§ Problem description
Identify the lines that contain the string "part" and copy all of them.

------------------------

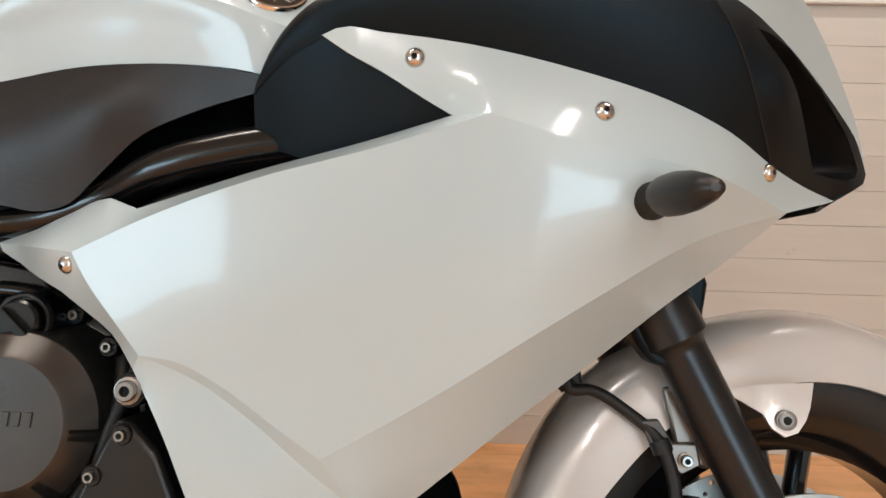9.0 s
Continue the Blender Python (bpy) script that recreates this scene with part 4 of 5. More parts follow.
part("cover_plug", lathe([(0.023, 0.170), (0.0225, 0.1745), (0.0205, 0.1752), (0.020, 0.1735), (0.019, 0.1735), (0.0185, 0.1755), (0, 0.1755)], (0.8255, 0, 0.4155), (0, -1, 0), 32), ENGINE, pick, "round inspection plug")
part("plug_slot", box(0.815, 0.836, -0.1762, -0.1750, 0.4145, 0.4163), LEVER_DARK, pick)
for x, z in ((0.842, 0.503), (0.818, 0.468), (0.853, 0.417), (0.785, 0.412), (0.81, 0.364), (0.866, 0.353), (0.888, 0.416)):
    part("bolt_boss", lathe([(0, 0.174), (0.0078, 0.174), (0.0095, 0.171), (0.0105, 0.12)], (x, 0, z), (0, -1, 0), 14), COVER, pick)
    bolt(pick, x, -0.174, z, 0.0052, 0.005, flange=1.0)
bolt(bike, 0.851, -0.185, 0.542, 0.009, 0.008, material=STEEL, flange=1.3)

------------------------

§ Task answer
Continue the Blender Python (bpy) script that recreates this scene with part 4 of 5. More parts follow.
part("cover_plug", lathe([(0.023, 0.170), (0.0225, 0.1745), (0.0205, 0.1752), (0.020, 0.1735), (0.019, 0.1735), (0.0185, 0.1755), (0, 0.1755)], (0.8255, 0, 0.4155), (0, -1, 0), 32), ENGINE, pick, "round inspection plug")
part("plug_slot", box(0.815, 0.836, -0.1762, -0.1750, 0.4145, 0.4163), LEVER_DARK, pick)
    part("bolt_boss", lathe([(0, 0.174), (0.0078, 0.174), (0.0095, 0.171), (0.0105, 0.12)], (x, 0, z), (0, -1, 0), 14), COVER, pick)